In fact, in the case of "cdp" above, a Shell program won't work since a Shell program can't change the directory of the parent process that called it.




Summary - What language should I use?

I want to customise my system, and automate many tasks.
Like any good programmer, I am always starting to write programs. How should I approach writing small custom utilities?

  1. Very simple customisation - Check out program preferences or command-line arguments.
  2. 1-liner utilities - aliases
  3. Command-line utilities with some logic - Shell
  4. Complex command-line utilities - Perl
  5. Small applications doing lots of calculations - C++ (or HLL of your choice)
  6. Complex applications - Before investing a load of time in writing it yourself, maybe look online for freeware, shareware, or even a full commercial product.




.BAT files in DOS

The DOS command-line on Microsoft Windows also has a scripting language. You put your commands in a "batch file" with a name like PROG.BAT, and then to run it type PROG. The scripting language is a lot more primitive than Shell. For instance, there is an IF statement, but no ELSE, so you must repeat the condition:

  @echo off
  if     exist "C:\Program Files\Netscape" echo Netscape is installed.
  if not exist "C:\Program Files\Netscape" echo Netscape is not installed.
Also, the body of the IF statement can only have 1 instruction. This can be got around (as can the ELSE problem) by using a GOTO to jump to a label further down, or a CALL of another batch file, but this is all a lot more awkward than in Shell.

You also have string compare:

  if '%1'=='' echo No arg.
FOR loops:
  for %%i in (*.html) do call secondprog %%i
Environment variables:
  echo path is %path%

  copy %1 %homepath%\backup

Explore the site below for more examples.

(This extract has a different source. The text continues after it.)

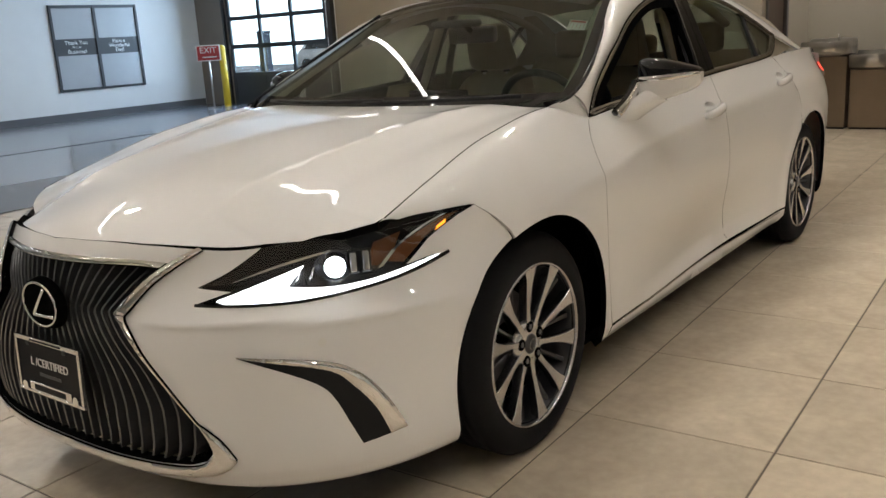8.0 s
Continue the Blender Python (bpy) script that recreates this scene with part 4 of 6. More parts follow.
# wings, doors, rear quarters and sills
DOOR_F = [(-0.545, 0.940), (-0.505, 0.915), (-0.467, 0.885), (-0.425, 0.83), (-0.405, 0.77), (-0.400, 0.70), (-0.408, 0.58), (-0.428, 0.44), (-0.455, 0.32), (-0.472, 0.254)]
DOOR_B = [(-1.625, 1.004), (-1.605, 0.96), (-1.583, 0.91), (-1.567, 0.80), (-1.570, 0.60), (-1.590, 0.50), (-1.635, 0.41), (-1.69, 0.33), (-1.72, 0.262)]
DOOR_R = [(-2.56, 1.027), (-2.60, 0.98), (-2.66, 0.90), (-2.69, 0.80), (-2.66, 0.715)]
parents = {}
for s in SIDES:
    nm = "left" if s > 0 else "right"
    w = [(0.252, 0.803), (0.205, 0.765), (0.166, 0.722), (0.150, 0.694)]
    a_top = arch(0, radians(60), radians(202), 60)
    a_top = [p for p in a_top if p[0] < 0.147 and p[1] > 0.215]
    fen = sv(w) + sv(a_top) + sv([(-0.405, 0.212), (-0.45, 0.222), (-0.470, 0.25)]) + sv(DOOR_F[::-1][1:])
    fen += [(x, 3.0) for x in (-0.539, -0.528, -0.516, -0.506, -0.499, -0.46, -0.42, -0.39)] + [(x, 2.0) for x in np.linspace(-0.385, 0.525, 26)]
    fen += [(0.47, side_v(0.47, 0.800)), (0.36, side_v(0.36, 0.803))]
    skin("front_wing", fen, wing, M_PAINT, car, step=0.028, scale=(1, 0.45), gap=0.0006, flange=0.02, sides=(s,), label="pearl white front wing")
    # added grey tubes cover the black gaps, so these seams look less shaded
    pts = [side(x, side_v(x, z)) - Vector((0, 0.0018, 0)) for x, z in w]
    part("seam_filler", mirrored(tubepath(cr(pts, 6), 0.0030, 6), s), M_SEAM, car, "grey seam between bumper and wing", True)
    pts = [cant(-0.4994, k / 10) - Vector((0, 0.0010, 0.0008)) for k in range(11)]
    part("seam_filler", mirrored(tubepath(pts, 0.0026, 6), s), M_SEAM, car, "grey seam between wing and pillar", True)
    door = empty("front_door")
    door.parent = car
    cups = {}
    for hx in (-1.33, -2.395):
        hz = 0.862 if hx > -2 else 0.908
        cups[hx] = [(hx - 0.112 + 0.066 * math.cos(a), side_v(hx - 0.11, hz + 0.020 + 0.026 * math.sin(a))) for a in np.linspace(0, 2 * math.pi, 41)[:-1]]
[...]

Similar to UNIX, on DOS/Windows you may or may not make use of this programmable command-line (you can survive without ever going near it). If you use it you might adopt a similar policy - write your utilities if possible as batch files, and only turn to a HLL for the more complex utilities.

For example:

  1. Earlier in my career, I spent most of my time on DOS/Windows systems, and wrote all my utilities in a combination of DOS BAT files and Pascal EXE's.
  2. For the last number of years, I have spent most of my time on UNIX systems, and have a similar system, with all my utilities in a combination of Shell scripts and C++ binaries.
You may prefer to use a combination of Perl scripts and Java programs (respectively). The principle is the same.